The Candy Crush thing, though, wow. I'd read that Forbes link I put up there, if you haven't already. Independent of the legal aspects, I don't like what this kind of shit does to language. I have an aesthetic allegiance to words, and I have a business interest in them also, and neither one is served when people start declaring incredibly vast terms their personal fiefdom.
The Kickstarter campaign for The Banner Saga completed before Candy Crush Saga was even released, I looked that up yesterday when I was trying to understand this stuff. I was trying to understand it because King, the "candy crush people," are saying that they don't think The Banner Saga is trying to rip them off while simultaneously saying that The Banner Saga named itself in such a way as to be "confusing and deceptive." This is like saying that you are not, in fact, the devil, while you polish your own black horns with baby fat.

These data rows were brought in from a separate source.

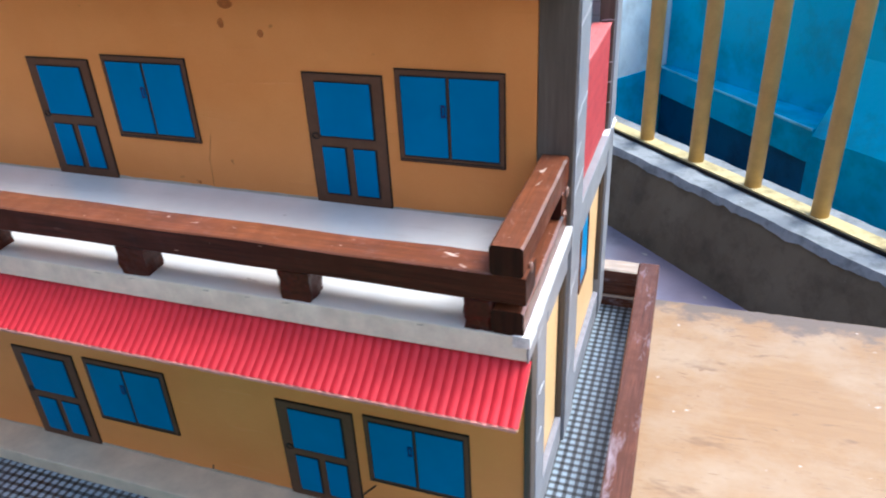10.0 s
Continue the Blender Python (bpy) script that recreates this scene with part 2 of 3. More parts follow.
def brick_card():
    """Red card printed with staggered rows of short dark upright dashes."""
    m, n, l, b = mat("red_printed_brick_card", 0.55, 0.05, 0.4)
    sep = n.new("ShaderNodeSeparateXYZ")
    l.new(coords(n, l, (1, 1 / (0.047 * U), 1 / (0.078 * U))), sep.inputs[0])

    def math_node(op, a, c=None):
        k = n.new("ShaderNodeMath")
        k.operation = op
        for sock, v in zip(k.inputs, (a, c)):
            if v is None:
                continue
            if isinstance(v, (int, float)):
                sock.default_value = v
            else:
                l.new(v, sock)
        return k.outputs[0]

    row = math_node("FLOOR", sep.outputs["Z"])
    u = math_node("FRACT", math_node("ADD", sep.outputs["Y"], math_node("MULTIPLY", row, 0.37)))
    w = math_node("FRACT", sep.outputs["Z"])
    dash = math_node("MULTIPLY", math_node("LESS_THAN", u, 0.12), math_node("MULTIPLY", math_node("GREATER_THAN", w, 0.3), math_node("LESS_THAN", w, 0.78)))
    v = noise_tex(n, l, (60, 60, 60), 1.0, 4)
    col = ramp(n, l, v, [(0.3, (0.40, 0.042, 0.044)), (0.7, (0.50, 0.062, 0.062))])
    col = mix(n, l, math_node("MULTIPLY", dash, 0.8), col, (0.08, 0.010, 0.012))
    l.new(col, b.inputs["Base Color"])
    return m


BRICK = brick_card()
LINED = ruled_card("grey_blue_lined_paper", (0.40, 0.435, 0.53), (0.50, 0.53, 0.62), (0.24, 0.26, 0.33), 0.075, 0.07)
SEAM = plain("pale_tape_crease", (0.42, 0.42, 0.435), 0.4, 0.25, 300, 0.2, 0.3)
BAND_TOP = plain("pale_grey_band_edge", (0.24, 0.235, 0.26), 0.6, 0.2, 150, 0, 0.3)


def tape():
    """Silver-grey adhesive tape, creased."""
    m, n, l, b = mat("silver_grey_tape", 0.36, 0.25, 0.25)
    v = noise_tex(n, l, (40, 40, 40), 1.0, 5, 0.6)
    col = ramp(n, l, v, [(0.3, (0.235, 0.238, 0.250)), (0.7, (0.325, 0.328, 0.34))])
    crease = grey(n, l, noise_tex(n, l, (60, 45, 150), 1.0, 2, 0.5, 1.5), 0.725, 0.745)
    col = mix(n, l, crease, col, (0.45, 0.45, 0.46))
    l.new(col, b.inputs["Base Color"])
    relief(n, l, b, noise_tex(n, l, (60, 60, 160), 1.0, 3, 0.5, 1.0), 0.4, 0.001)
    return m


TAPE = tape()


def plywood():
    """Weathered plywood table top: long grain, grey-violet scuffs, knots, chalky stains."""
    m, n, l, b = mat("weathered_plywood", 0.5, 0.5, 0.36, 0.0, 0.3)
    grain = noise_tex(n, l, (14, 170, 170), 1.0, 5, 0.65, 0.6)
    col = ramp(n, l, grain, [(0.28, (0.20, 0.088, 0.030)), (0.5, (0.36, 0.185, 0.075)), (0.72, (0.46, 0.27, 0.125))])
    pale = grey(n, l, noise_tex(n, l, (5, 16, 5), 1.0, 6, 0.65), 0.42, 0.68)
    col = mix(n, l, pale, col, (0.42, 0.27, 0.16))
    sep = n.new("ShaderNodeSeparateXYZ")
    l.new(coords(n, l, (1, 1, 1)), sep.inputs[0])
    raw = ramp(n, l, grain, [(0.2, (0.27, 0.145, 0.058)), (0.8, (0.35, 0.205, 0.092))])
    raw = mix(n, l, grey(n, l, noise_tex(n, l, (12, 14, 12), 1.0, 6, 0.65), 0.45, 0.68), raw, (0.37, 0.255, 0.155))
    raw = mix(n, l, grey(n, l, noise_tex(n, l, (20, 90, 40), 1.0, 4, 0.6, 1.0), 0.66, 0.70), raw, (0.22, 0.125, 0.06))
    streak = noise_tex(n, l, (7, 60, 60), 1.0, 5, 0.62, 0.35)
    old = ramp(n, l, streak, [(0.28, (0.125, 0.052, 0.020)), (0.5, (0.180, 0.080, 0.030)), (0.72, (0.225, 0.112, 0.048))])
    old = mix(n, l, mix(n, l, 0.45, (0, 0, 0), grey(n, l, grain, 0.5, 0.72)), old, (0.13, 0.048, 0.014))
    old = mix(n, l, mix(n, l, 0.75, (0, 0, 0), grey(n, l, noise_tex(n, l, (9, 22, 9), 1.0, 6, 0.65, 0.5), 0.45, 0.70)), old, (0.160, 0.079, 0.074))
    old = mix(n, l, mix(n, l, 0.6, (0, 0, 0), grey(n, l, noise_tex(n, l, (6, 11, 6), 1.0, 5, 0.6, 0.5), 0.48, 0.66)), old, (0.29, 0.130, 0.030))
    old = mix(n, l, mix(n, l, 0.55, (0, 0, 0), pale), old, (0.26, 0.155, 0.115))
    patch = n.new("ShaderNodeMath")
    patch.operation = "MULTIPLY_ADD"
    patch.inputs[1].default_value = 0.10
    l.new(noise_tex(n, l, (9, 16, 9), 1.0, 5, 0.6, 0.4), patch.inputs[0])
    l.new(sep.outputs["Y"], patch.inputs[2])
    fresh = mix(n, l, 0.75, old, ramp(n, l, streak, [(0.3, (0.25, 0.112, 0.024)), (0.7, (0.38, 0.195, 0.050))]))
    old = mix(n, l, grey(n, l, patch.outputs[0], -0.105, 0.055), fresh, old)
    fine = noise_tex(n, l, (60, 420, 420), 1.0, 4, 0.6, 0.4)
    old = mix(n, l, mix(n, l, 0.42, (0, 0, 0), grey(n, l, fine, 0.55, 0.66)), old, (0.075, 0.030, 0.022))
    mottle = ramp(n, l, noise_tex(n, l, (16, 40, 30), 1.0, 7, 0.68, 0.6), [(0.30, (0.50, 0.41, 0.37)), (0.48, (0.83, 0.73, 0.73)), (0.68, (1.06, 0.96, 0.98))])
    old = mix(n, l, 1.0, old, mottle, "MULTIPLY")
    pits = grey(n, l, noise_tex(n, l, (170, 260, 260), 1.0, 3, 0.55, 0.3), 0.722, 0.76)
    old = mix(n, l, pits, old, (0.035, 0.015, 0.010))
    col = mix(n, l, grey(n, l, sep.outputs["X"], 0.15, 0.45), old, raw)
    edge = n.new("ShaderNodeMath")
    edge.operation = "ADD"
    l.new(sep.outputs["Y"], edge.inputs[0])
    wear = n.new("ShaderNodeMath")
    wear.operation = "MULTIPLY"
    wear.inputs[1].default_value = 0.16
    l.new(noise_tex(n, l, (28, 40, 30), 1.0, 5, 0.65), wear.inputs[0])
    l.new(wear.outputs[0], edge.inputs[1])
    worn_end = mix(n, l, grey(n, l, sep.outputs["X"], 0.55, 0.66), (0, 0, 0), grey(n, l, edge.outputs[0], 0.362, 0.385))
    col = mix(n, l, worn_end, col, (0.15, 0.105, 0.075))
    dark = grey(n, l, noise_tex(n, l, (16, 45, 40), 1.0, 4, 0.6), 0.62, 0.78)
    col = mix(n, l, dark, col, (0.13, 0.060, 0.026))
    pores = grey(n, l, noise_tex(n, l, (90, 900, 900), 1.0, 2, 0.5), 0.66, 0.72)
    col = mix(n, l, mix(n, l, 0.3, (0, 0, 0), pores), col, (0.06, 0.028, 0.014))
    chips = grey(n, l, noise_tex(n, l, (95, 120, 95), 1.0, 3, 0.55), 0.735, 0.75)
    col = mix(n, l, chips, col, (0.50, 0.40, 0.33))
    l.new(col, b.inputs["Base Color"])
    l.new(ramp(n, l, noise_tex(n, l, (8, 20, 8), 1.0, 4), [(0.3, (0.42,) * 3), (0.7, (0.65,) * 3)]), b.inputs["Roughness"])
    relief(n, l, b, mix(n, l, 0.45, mix(n, l, 0.35, grain, pores), noise_tex(n, l, (130, 190, 130), 1.0, 4, 0.6)), 0.55, 0.0016)
    return m


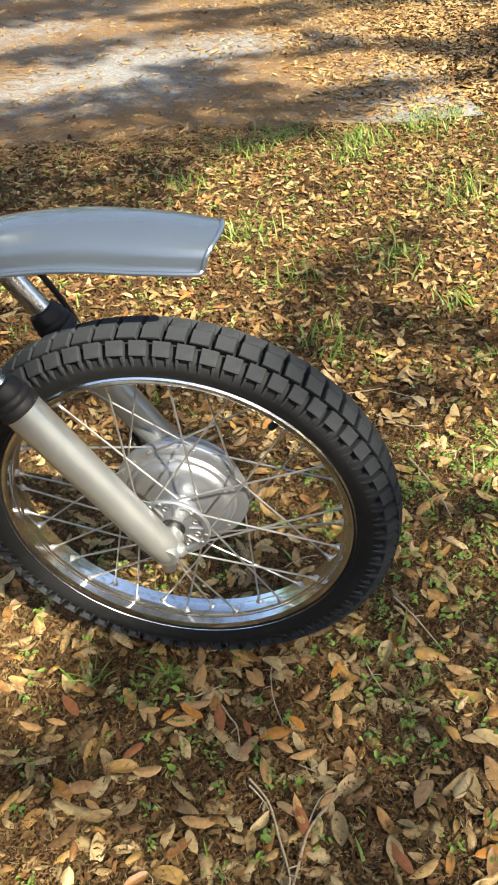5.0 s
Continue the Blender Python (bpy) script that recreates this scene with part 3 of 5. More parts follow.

My friend Paul Ledesma and I used to play Mars Saga, back in eighty-eight or eighty-nine, and I haven't looked especially hard but I would imagine that there is more than one videogame that has leveraged the term Saga, because it means "big story." Specifically, a "big Norse or Danish story." The Banner Saga is, almost certainly, the most legitimate usage of the term in the entire history of interactive software.